Maciej Mysiak: Przegraliśmy z mistrzem Polski

Po piątkowej porażce 1:3 z Wisłą Kraków w meczu 22. kolejki ekstraklasy pomocnik GKS-u Bełchatów, Maciej Mysiak nie miał żadnych wątpliwości przed namaszczeniem Białej Gwiazdy na mistrzów Polski sezonu 2010/2011.

- Nie ma co ukrywać, że przegraliśmy z przyszłym mistrzem Polski, który gra najlepszą piłkę w kraju. Myślę jednak, że mimo porażki, nasza gra momentami mogła się podobać - tłumaczy gracz Brunatnych.

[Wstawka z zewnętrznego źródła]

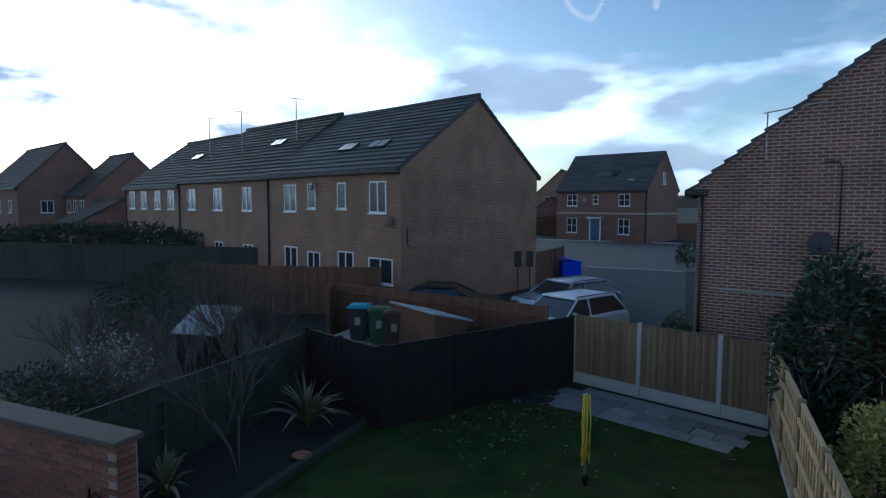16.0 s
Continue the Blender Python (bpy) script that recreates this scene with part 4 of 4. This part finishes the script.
# silver birch with lopped top
bt = base("birch_tree", pose(4.72, 11.1, -3.0), "slender pale-barked tree with lopped bare branches", "tree")
part("trunk", tube(spline([(0, 0, -0.1), (0.03, 0, 1.2), (0.10, 0, 2.4), (0.16, 0, 3.3)], 5), 0.065, n=10), M_BARK, bt)
bm = bmesh.new()
rnd = random.Random(5)
for i in range(9):
    a = rnd.uniform(0, 6.28)
    branches(Vector((0.13, 0, rnd.uniform(2.3, 3.3))), Vector((math.cos(a), math.sin(a), rnd.uniform(.5, 1.2))).normalized(), 0.03, 0.42, 2, rnd, bm, 0.4)
part("branch", bm, M_BARK, bt)


def bare_shrub(label, at, n, ln, seed, mat=M_TWIG, tips=None, depth=4):
    sb = base("bare_tree", pose(*at), label, "tree")
    rnd = random.Random(seed)
    bm = bmesh.new()
    for _ in range(n):
        a = rnd.uniform(0, 6.28)
        branches(Vector((0, 0, -0.05)), Vector((.45 * math.cos(a), .45 * math.sin(a), 1)).normalized(), 0.022, ln, depth, rnd, bm)
    part("branches", bm, mat, sb)
    if tips:
        part("seedheads", leaves((0, 0, ln * 1.5), (ln * 1.2, ln * 1.2, ln * 0.9), 500, 0.07, seed, 0.9, 0.2), tips, sb)


bare_shrub("leafless twiggy tree in the neighbouring garden", (-10.9, 10.9, -2.95), 10, 1.3, 31)
bare_shrub("leafless twiggy tree in the neighbouring garden", (-9.7, 8.0, -2.95), 4, 1.1, 32)
bare_shrub("leafless twiggy tree in the neighbouring garden", (-13.4, 14.2, -2.95), 6, 1.1, 33)
bare_shrub("dry shrub with pale seedheads", (-11.9, 8.2, -2.95), 6, 0.75, 34, M_TWIG, M_BLOSSOM, 3)
bare_shrub("slender bare sapling in the flower bed", (-7.7, 7.2, -2.9), 2, 1.0, 35)
shrub("garden_shrub", "dark evergreen shrub in the neighbouring garden", (-15.5, 12.5, -2.95), (1.3, 1.3, 1.1), M_HEDGE, 1800, 0.14, 41)
for bx, by, bs in ((-12.2, 13.4, 61), (-14.8, 9.6, 62), (-10.6, 6.6, 63), (-17.5, 17.5, 64), (-16.6, 11.0, 65)):
    bare_shrub("leafless twiggy shrub in the neighbouring garden", (bx, by, -2.95), 6, 0.85, bs)
shrub("garden_shrub", "low dark ivy shrub over the neighbouring fence", (-10.3, 5.6, -2.95), (1.0, 1.5, 0.9), M_HEDGE, 2200, 0.11, 43)
shrub("garden_shrub", "low dark evergreen shrub in the neighbouring garden", (-12.8, 7.0, -2.95), (1.4, 1.4, 0.6), M_HEDGE, 1800, 0.11, 44)
shrub("garden_shrub", "dark evergreen shrub by the weathered fence", (-22, 19, -2.95), (2.4, 1.5, 1.0), M_HEDGE, 1800, 0.16, 45)
shrub("garden_shrub", "dark evergreen shrub in the neighbouring garden", (-19, 15, -2.95), (1.8, 1.5, 1.0), M_HEDGE, 1800, 0.14, 42)
hd = tagged(part("hedge", leaves((0, 0, 0), (12, 1.1, 1.5), 9000, 0.26, 51, 0.6, 0.5), M_HEDGE), "long dark clipped hedge beyond the gardens", "hedge", kind="stuff")
hd.matrix_basis = pose(-36, 25.4, -1.35, 0, 0, 9)

# trellis by the neighbour fence
tr = base("trellis", pose(5.75, 11.6, -3.0, 0, 0, -10), "fan-shaped wooden trellis leaning by the dark fence", "trellis")
for i in range(5):
    s = (i - 2) / 2
    part("upright", tube([(s * 0.12, 0, 0), (s * 0.38, 0, 1.75)], 0.014, n=4), M_FWOOD, tr)
for i in range(7):
    z = 0.3 + i * 0.22
    hwid = 0.13 + 0.27 * z / 1.75
    part("slat", box(-hwid, hwid, -0.02, -0.008, z - 0.012, z + 0.012), M_FWOOD, tr)

# terracotta pot saucer at the edging
tp = base("plant_pot", pose(-7.15, 8.1, -2.9), "small terracotta pot sunk in the flower bed", "pot")
part("pot", lathe([(0.13, 0), (0.16, 0.05), (0.17, 0.055), (0.17, 0.075), (0.15, 0.075), (0.14, 0.03), (0.02, 0.03)], 20), M_TERRA, tp)

# brick outbuilding with coping next to the house
BX1, BY0, BY1, BZ = -6.50, 4.15, 4.42, -1.03
ob_ = base("brick_outbuilding", pose(0, 0, 0), "low brick outbuilding wall with a weathered coping", "outbuilding")
part("core", box(-10.5, BX1 - 0.012, BY0, BY1, -3.1, BZ), M_MORTAR, ob_, "mortar joints")
part("coping", box(-10.6, BX1 + 0.05, BY0 - 0.05, BY1 + 0.05, BZ, BZ + 0.07, 0.012), M_COPING, ob_, "weathered brown stone coping")
bk = mesh_of(box(0.005, 0.22, -0.012, 0.05, 0.005, 0.07, 0.004), "brick")
bk.materials.append(M_BRICKPIECE)
count = 0
for r in range(26):
    for c in range(9):
        x = BX1 - 0.225 * (c + 1) - (0.112 if r % 2 else 0)
        piece("brick", bk, ob_, pose(x, BY0, BZ - 0.075 * (r + 1)))
for r in range(13):
    for c in range(1):
        piece("brick", bk, ob_, pose(BX1, BY0 + 0.02, BZ - 0.075 * (r + 1), 0, 0, 90))
br = base("hanging_bracket", pose(-6.9, BY0 - 0.012, BZ - 0.75), "black wrought iron hanging basket bracket", "bracket")
part("back_bar", box(-0.012, 0.012, -0.012, 0, -0.2, 0.25), M_DARK, br)
part("scroll", tube(spline([(0, -0.01, 0.1), (0.1, -0.03, 0.22), (0.25, -0.05, 0.2), (0.34, -0.06, 0.1), (0.3, -0.06, 0.06)], 6), 0.01), M_DARK, br)

# furniture dents pressed into the carpet
dent = mesh_of(lathe([(0.002, 0.0012), (0.012, 0.0008), (0.018, 0.003), (0.024, 0.0045), (0.03, 0.0005)], 14), "carpet_dent")
dent.materials.append(M_CARPET)
for x, y in ((-0.93, -2.12), (-0.42, -2.1), (-0.36, -2.3)):
    o = tagged(new("carpet_dent", dent), "small round furniture dent in the carpet", "carpet dent", "carpet dents")
    o.matrix_basis = pose(x, y, 0, 0, 0, x * 300)
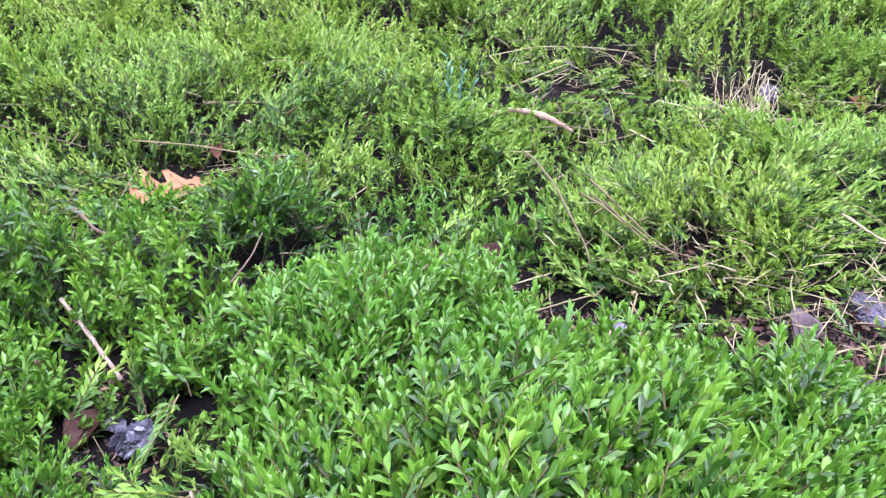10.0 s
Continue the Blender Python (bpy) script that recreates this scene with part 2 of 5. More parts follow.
def leaf_arrays(length, width, rows, fold, curl, mat, twist=0.0, blunt=0.0, wave=0.0):
    """A leaf from its base at the origin along +y, folded along the midrib, with rows of cross-sections between base and tip."""
    vs, uv = [(0, 0, 0)], [(0.5, 0)]
    steps = {1: [0.5], 2: [0.3, 0.7], 3: [0.2, 0.5, 0.8], 4: [0.14, 0.38, 0.64, 0.87]}.get(rows) or [(i + 1) / (rows + 1) for i in range(rows)]
    for t in steps:
        w = 0.5 * width * math.sin(math.pi * t ** (1.02 + 0.25 * blunt)) ** (0.95 - 0.25 * blunt)
        z, y = -curl * length * t * t, length * t
        a = twist * t
        for s in (-1, 0, 1):
            up = fold * w * abs(s) + wave * width * math.sin(9 * t + 2 * s) * abs(s)
            vs.append((s * w * math.cos(a) - up * math.sin(a), y, z + s * w * math.sin(a) + up * math.cos(a)))
            uv.append((0.5 + 0.5 * s, t))
    vs.append((0, length, -curl * length))
    uv.append((0.5, 1))
    fs = []
    fs += [(0, 2, 1), (0, 3, 2)]
    for r in range(rows - 1):
        a, b = 1 + 3 * r, 4 + 3 * r
        for k in (0, 1):
            fs += [(a + k, a + k + 1, b + k + 1), (a + k, b + k + 1, b + k)]
    a, tip = 1 + 3 * (rows - 1), len(vs) - 1
    fs += [(a, a + 1, tip), (a + 1, a + 2, tip)]
    return np.array(vs, float), np.array(fs), np.full(len(fs), mat), np.array(uv, float)


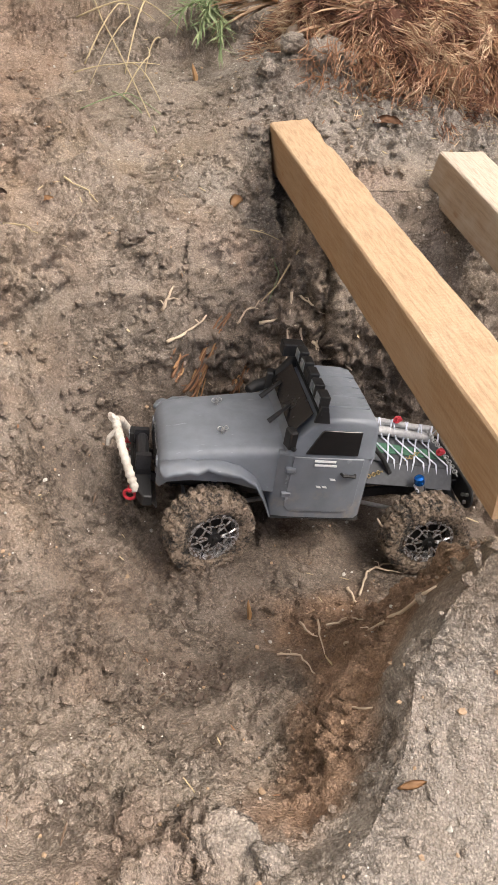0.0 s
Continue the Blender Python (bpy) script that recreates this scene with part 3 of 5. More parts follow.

W pierwszej połowie piątkowego spotkania bełchatowianie nie pozwoli Wiśle na dużo. Cały plan GKS-owi zawalił się jednak tuż po przerwie, kiedy najpierw wynik meczu po błędzie Łukasza Sapeli otworzył Maor Melikson, a po chwili z czerwoną kartką za faul na Meliksonie wyleciał Tomasz Wróbel. - To był dla nas duży "gong" i nokaut, po którym nie mogliśmy się podnieść przez kilka minut. Zrobiliśmy to dopiero po drugiej bramce dla Wisły. Z Krakowa wyjeżdżamy jednak bez punktów. Nie chcę oceniać sytuacji Tomka Wróbla, ale nie wiem czy to zasługiwało na czerwoną kartkę. Może gdybyśmy grali 11 na 11, to wyglądałoby to inaczej i udałoby się wywieźć punkt? - pyta retorycznie Mysiak.

Dla 27-letniego pomocnika piątkowy pojedynek z Wisłą przy Reymonta był pierwszą okazją do zagrania przeciwko swojemu byłemu klubowi. Mysiak bowiem w latach 2004-2005 był zawodnikiem Białej Gwiazdy. - To był okres, kiedy wchodziłem w piłkę seniorską w rezerwach Wisły. Miałem też przyjemność trenować z pierwszym zespołem, w którym byli tacy zawodnicy jak Maciej Żurawski, Tomek Frankowski, Mirek Szymkowiak. Nie było na nich mocnych w Polsce - wspomina i dodaje: - Fajnie było zagrać na tym pięknym, nowym obiekcie przy Reymonta, ale jestem smutny, bo nie udało się wywieźć choćby punktu.